Roxy generated cash profit of £1.6m on gaming revenue of £10.1m in 2014, so the exit multiple is a reasonable five times cash profits. Moreover, as 32Red's chief executive Ed Ware rightly points out the acquisition fits well with his company's regulated markets growth strategy and will allow the business to leverage the expertise that the Roxy team has built up over many years in international markets to the combined benefit of the enlarged business. Synergy benefits and cost savings are likely to be significant through the cooperative marketing of both company's brands across a number of territories.

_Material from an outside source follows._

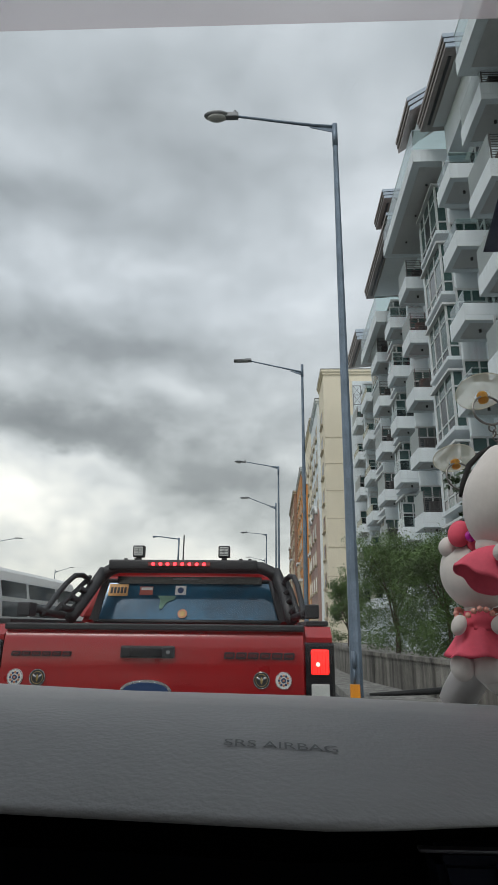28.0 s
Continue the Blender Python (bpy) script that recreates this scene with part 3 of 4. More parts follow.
# ---------------------------------------------------------------- cream, orange and brick blocks further on
def block_window(w, h=1.35):
    """Frame, two panes and sill of a window w wide, set nearly flush in its wall."""
    fr = bmesh.new()
    for a, b, c, d in ((0, w, 0, 0.08), (0, w, h - 0.08, h), (0, 0.08, 0.08, h - 0.08), (w - 0.08, w, 0.08, h - 0.08), (w / 2 - 0.03, w / 2 + 0.03, 0.08, h - 0.08)):
        box(fr, -0.04, 0.0, a, b, c, d)
    panes = [mesh_data("pane", boxm(-0.03, -0.01, a, b, 0.082, h - 0.082), M_PANEDARK) for a, b in ((0.082, w / 2 - 0.032), (w / 2 + 0.032, w - 0.082))]
    sl = bmesh.new()
    box(sl, -0.17, 0.0, -0.06, w + 0.06, -0.09, -0.004)
    box(sl, -0.09, 0.0, 0.02, w - 0.02, -0.20, -0.093)
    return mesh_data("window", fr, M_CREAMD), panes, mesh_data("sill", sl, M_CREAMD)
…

In fact, analyst Ivor Jones at house broker Numis Securities believes that the net cash profit contribution from the acquisition will be £500,000 in the 2015 fiscal year, rising to £2.5m in 2016 (calendar year-end). On that basis, and after adjusting for the impact of the UK Point of Consumption duty, Numis forecasts that 32Red will deliver pre-tax profit of £5.1m and EPS of 5.9p in the current financial year on revenue of £42.5m, rising to £8m and 8.8p, respectively, on revenue of £55.4m in 2016. That represents a thumping 28 per cent upgrade on Numis's previous 2016 EPS estimate and is enough to warrant Mr Jones revising his target price on the shares up by a third to 120p.
On the basis that the shares are currently being rated on only 10 times fiscal 2015 cash-adjusted earnings, falling to seven times 2016's likely cash adjusted earnings, I can see ample scope for the re-rating to continue especially as 32Red is proving to be a highly profitable operator in the new regulative regime. It's also worth noting that Mr Jones expects 32Red's board to declare a dividend per share of 2.5p this year and 2.75p in 2016, so the prospective dividend yields are 3.7 per cent and 4.1 per cent, respectively.
Trading on a bid-offer spread of 66p to 67.5p, I rate 32Red's shares a decent buy and have an upgraded target price range of 90p ahead of the company's first-half trading update on Wednesday, 22 July.